You can overcomplicate these arguments. All aircon units consume electric power. This power is turned into heat and this heat is absorbed by the outside air, whatever the type of unit. Power stations with their carbon load are therefore being used to heat the atmosphere, again whatever the type of unit and some would regard differentiating betweend them (in terms of environmental impact) as nit-picking!
It is true that an insulated box with no ventilation, cooled by a split unit will need less power but most air conditioned areas have ventilation as well and ingress and egress of people, much reducing this efficiency.
Far better to design houses and clothing appropriately and get used to it. Hands up - I do enjoy being air conditioned at work but at home one sits in the shade, avoids exertion and drinks a lot of fluids.

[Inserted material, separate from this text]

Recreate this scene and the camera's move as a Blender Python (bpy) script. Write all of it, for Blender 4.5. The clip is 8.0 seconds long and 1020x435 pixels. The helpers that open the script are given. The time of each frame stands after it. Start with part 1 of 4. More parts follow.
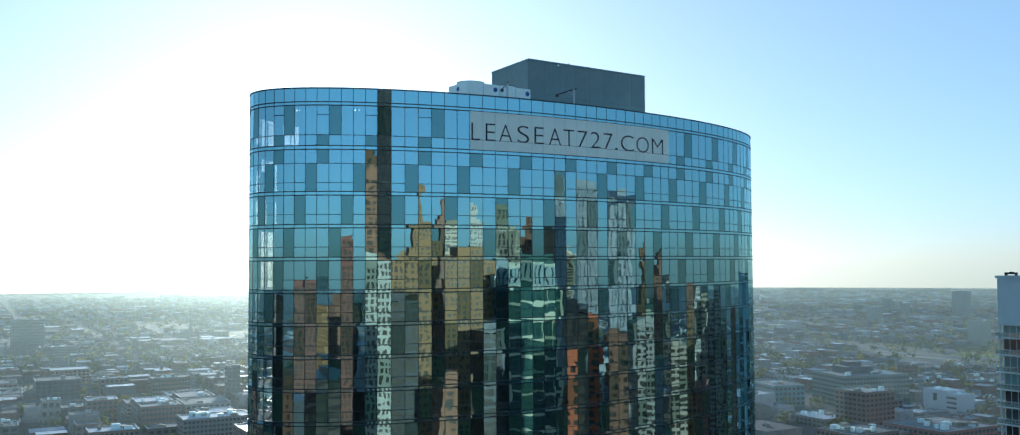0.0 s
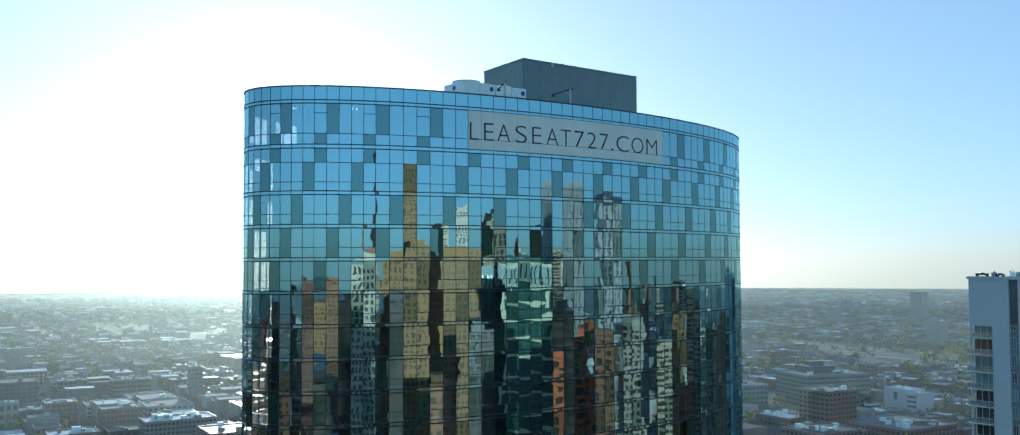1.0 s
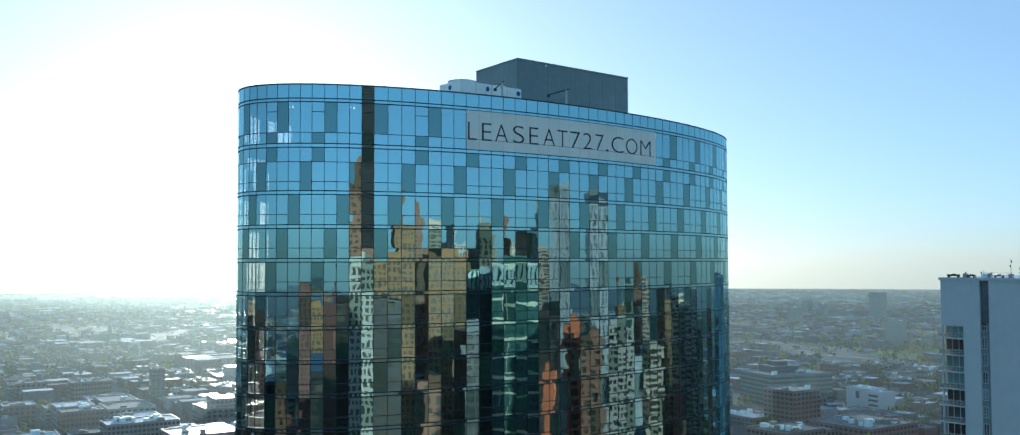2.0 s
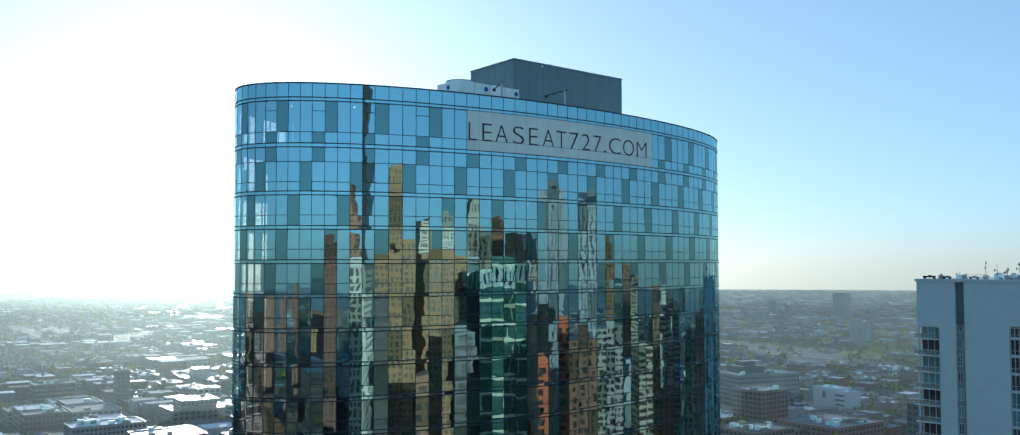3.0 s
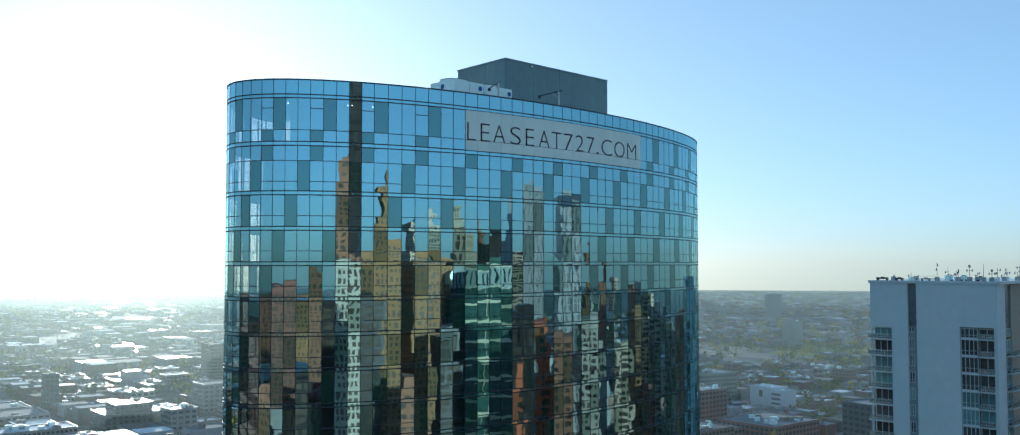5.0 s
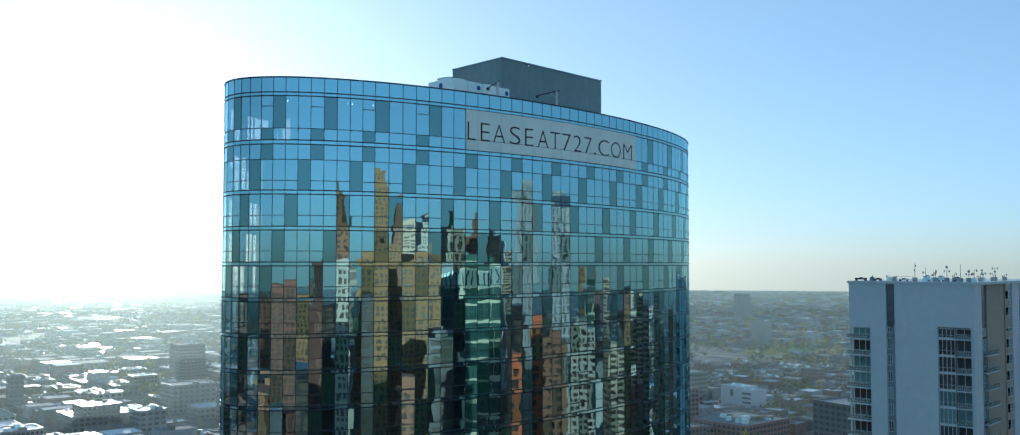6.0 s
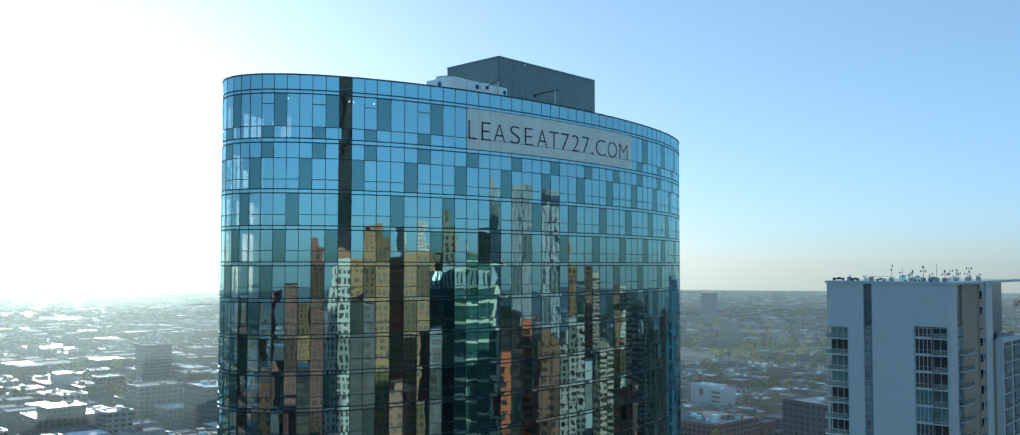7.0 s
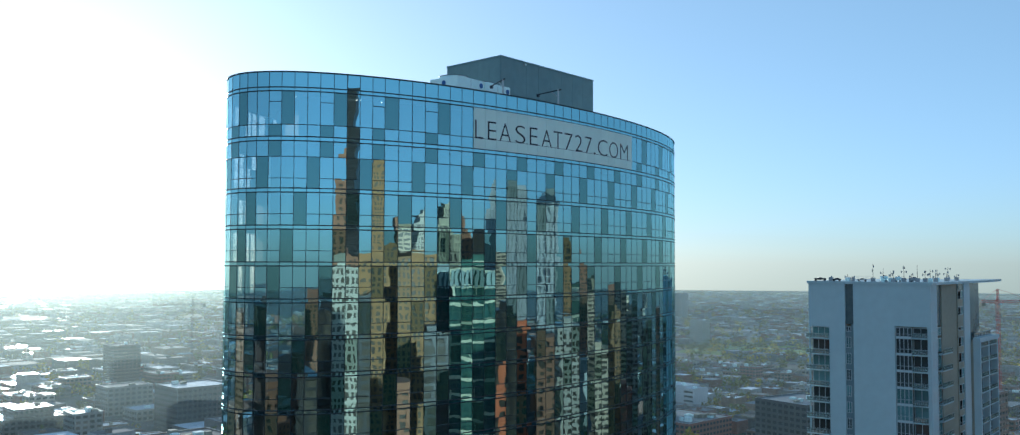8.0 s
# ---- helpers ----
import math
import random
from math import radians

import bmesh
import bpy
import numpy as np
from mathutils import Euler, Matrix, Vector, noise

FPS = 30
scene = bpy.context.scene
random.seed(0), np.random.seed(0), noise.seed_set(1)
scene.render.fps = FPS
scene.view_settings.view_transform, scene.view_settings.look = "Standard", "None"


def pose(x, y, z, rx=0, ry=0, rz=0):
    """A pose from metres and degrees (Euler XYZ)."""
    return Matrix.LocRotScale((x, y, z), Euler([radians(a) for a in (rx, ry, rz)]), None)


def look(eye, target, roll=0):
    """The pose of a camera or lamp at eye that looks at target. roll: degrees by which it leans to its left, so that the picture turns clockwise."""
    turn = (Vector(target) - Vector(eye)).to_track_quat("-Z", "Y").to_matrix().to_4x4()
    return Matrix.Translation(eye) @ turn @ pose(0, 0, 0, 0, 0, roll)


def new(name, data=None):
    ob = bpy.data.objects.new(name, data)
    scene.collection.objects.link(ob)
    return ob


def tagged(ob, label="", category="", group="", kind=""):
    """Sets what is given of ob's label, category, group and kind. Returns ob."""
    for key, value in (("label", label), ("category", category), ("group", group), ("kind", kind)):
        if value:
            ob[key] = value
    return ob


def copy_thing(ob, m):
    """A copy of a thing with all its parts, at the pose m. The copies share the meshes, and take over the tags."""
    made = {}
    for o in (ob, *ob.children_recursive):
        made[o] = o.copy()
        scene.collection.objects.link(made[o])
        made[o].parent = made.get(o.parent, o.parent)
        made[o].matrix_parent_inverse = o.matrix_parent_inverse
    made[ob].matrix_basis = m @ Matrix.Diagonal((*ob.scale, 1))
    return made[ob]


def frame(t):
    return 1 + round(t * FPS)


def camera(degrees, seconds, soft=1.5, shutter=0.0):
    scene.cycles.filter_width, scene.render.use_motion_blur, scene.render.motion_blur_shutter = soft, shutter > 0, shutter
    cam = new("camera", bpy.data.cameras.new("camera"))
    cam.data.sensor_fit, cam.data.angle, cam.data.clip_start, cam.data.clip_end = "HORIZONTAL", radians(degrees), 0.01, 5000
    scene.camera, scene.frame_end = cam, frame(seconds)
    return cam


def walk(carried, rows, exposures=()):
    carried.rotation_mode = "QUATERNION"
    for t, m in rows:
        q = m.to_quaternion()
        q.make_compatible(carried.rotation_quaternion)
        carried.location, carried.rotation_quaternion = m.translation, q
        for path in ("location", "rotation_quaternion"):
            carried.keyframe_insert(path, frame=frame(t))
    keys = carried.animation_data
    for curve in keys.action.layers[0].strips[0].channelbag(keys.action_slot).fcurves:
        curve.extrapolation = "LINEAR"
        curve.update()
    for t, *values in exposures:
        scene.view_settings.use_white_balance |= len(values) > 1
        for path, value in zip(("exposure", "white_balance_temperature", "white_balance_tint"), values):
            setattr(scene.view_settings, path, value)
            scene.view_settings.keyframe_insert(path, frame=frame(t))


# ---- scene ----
# ---------------------------------------------------------------- camera
cam = camera(55.67, 8.0, soft=1.18)
# seconds, x, y, z, yaw, pitch, roll
PATH = [
    (0.0, -0.405, -1.201, 130.632, -35.156, 2.652, 0.303),
    (0.5, -1.642, 0.139, 130.649, -36.241, 2.663, 0.274),
    (1.0, -2.848, 1.467, 130.669, -37.356, 2.670, 0.243),
    (1.5, -4.022, 2.783, 130.695, -38.477, 2.679, 0.221),
    (3.0, -7.255, 6.767, 130.828, -41.506, 2.729, 0.127),
    (3.5, -8.205, 8.077, 130.869, -42.478, 2.740, 0.109),
    (4.0, -9.115, 9.372, 130.912, -43.449, 2.748, 0.097),
    (4.5, -9.988, 10.650, 130.955, -44.415, 2.756, 0.078),
    (6.0, -12.471, 14.405, 131.053, -47.134, 2.753, -0.030),
    (6.5, -13.306, 15.746, 131.074, -48.097, 2.744, -0.052),
    (7.0, -14.167, 17.132, 131.092, -49.048, 2.731, -0.071),
    (7.5, -15.075, 18.581, 131.111, -49.959, 2.731, -0.101),
    (8.0, -16.011, 20.073, 131.125, -50.821, 2.728, -0.139),
]
walk(cam, [(t, pose(x, y, z, 90 + pitch, roll, yaw)) for t, x, y, z, yaw, pitch, roll in PATH],
     [(0.0, 0.78, 5120, 2), (8.0, 0.78, 5120, 2)])

# ---------------------------------------------------------------- light
SUN_AZ, SUN_EL = 23.7, 7.4
world = bpy.data.worlds.new("sky")
scene.world = world
world.use_nodes = True
wn = world.node_tree.nodes
sky = wn.new("ShaderNodeTexSky")
sky.sky_type = "NISHITA"
sky.sun_disc = False
sky.sun_elevation = radians(SUN_EL)
sky.sun_rotation = radians(SUN_AZ)
sky.altitude = 150
sky.air_density, sky.dust_density, sky.ozone_density = 0.6, 0.8, 3.2
wn["Background"].inputs["Strength"].default_value = 0.2
soften = wn.new("ShaderNodeHueSaturation")
soften.inputs["Hue"].default_value, soften.inputs["Saturation"].default_value = 0.484, 0.87
world.node_tree.links.new(sky.outputs["Color"], soften.inputs["Color"])
even = wn.new("ShaderNodeGamma")
even.inputs["Gamma"].default_value = 0.55
world.node_tree.links.new(soften.outputs["Color"], even.inputs["Color"])
world.node_tree.links.new(even.outputs["Color"], wn["Background"].inputs["Color"])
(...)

Yes, but the efficient units are pumping out less heat and carbon dioxide. Probably by several times over.
The ventilation will be a tiny fraction of that provided by a portable unit's extractor. Of course, for air con to work efficiently you have to close the windows. However, hot weather is normally associated with calm winds, so natural ventilation will actually be quite low. Of course, insulation and reducing ventilation down to the minimum comfortable level (or better still providing plenty of heat recovery ventilation) is the way to go.
Indeed. However, I like to think of the entire picture. Whilst I am very interested in environmental affairs, I'm not some Greenpeace nut. Having everyone work at 50% efficiency because they are too hot is not environmentally friendly, in my book, as it wastes resources.
They can be seen quite often, slung out the windows of offices. The outside part is a rectamgular unit with a couple of small fans in, and you can see a couple of hoses connected to them.
Mine is like that.. but the compressor is inside not outside. You can tell because the inside unit weighs about 30kg.
This means that the heat produced running the motor has to pass through the pipes carrying the heat extracted from the room. This makes it less efficent than having the compressor outside and cooled by external air.
Like I said I have never seen a portable one with the compressor outside.. they are too heavy for people to hang from windows, etc.
Actually, the compressors are all cooled primarily by the refrigerent carrying heat away from them to the condensor, and not directly from the casing even though it gets hot. (Same is true of fridges/freezers.) Compressors normally go outside because of their noise/vibration -- it makes no difference to the efficiency.
Its pretty low grade. but you could use it to preheat the water in a hotwater system, or a pool. If you want to be green you can put it into a ground storage system and extract it later when the weathers gone cold. All of which cost money.
We tried a big hose one about 10 years ago. It went back the next day.
We then got a split one(12000BTU), with a pair of hoses and a cable interconnecting. It's still going strong, attempting to keep most of the house cool, It's struggling, at around 22-24C but keeping the humidity down (and comfort up).
It cost about £1500 10 years ago, but similar ones are sub £500 now.
I wouldn't have thought it makes a difference where the compressor is (inside or outside). So long as the heat is carried outside, through insulated pipes, where a fan can waft it all away, then that's what counts.
Whatever you do will cost money. The trick is to know what you are going to pay, and make sure you can afford it. Can any of us say with any certainty, what a litre of petrol, or a kilowatt-hour of electricty is going to cost in ten years time?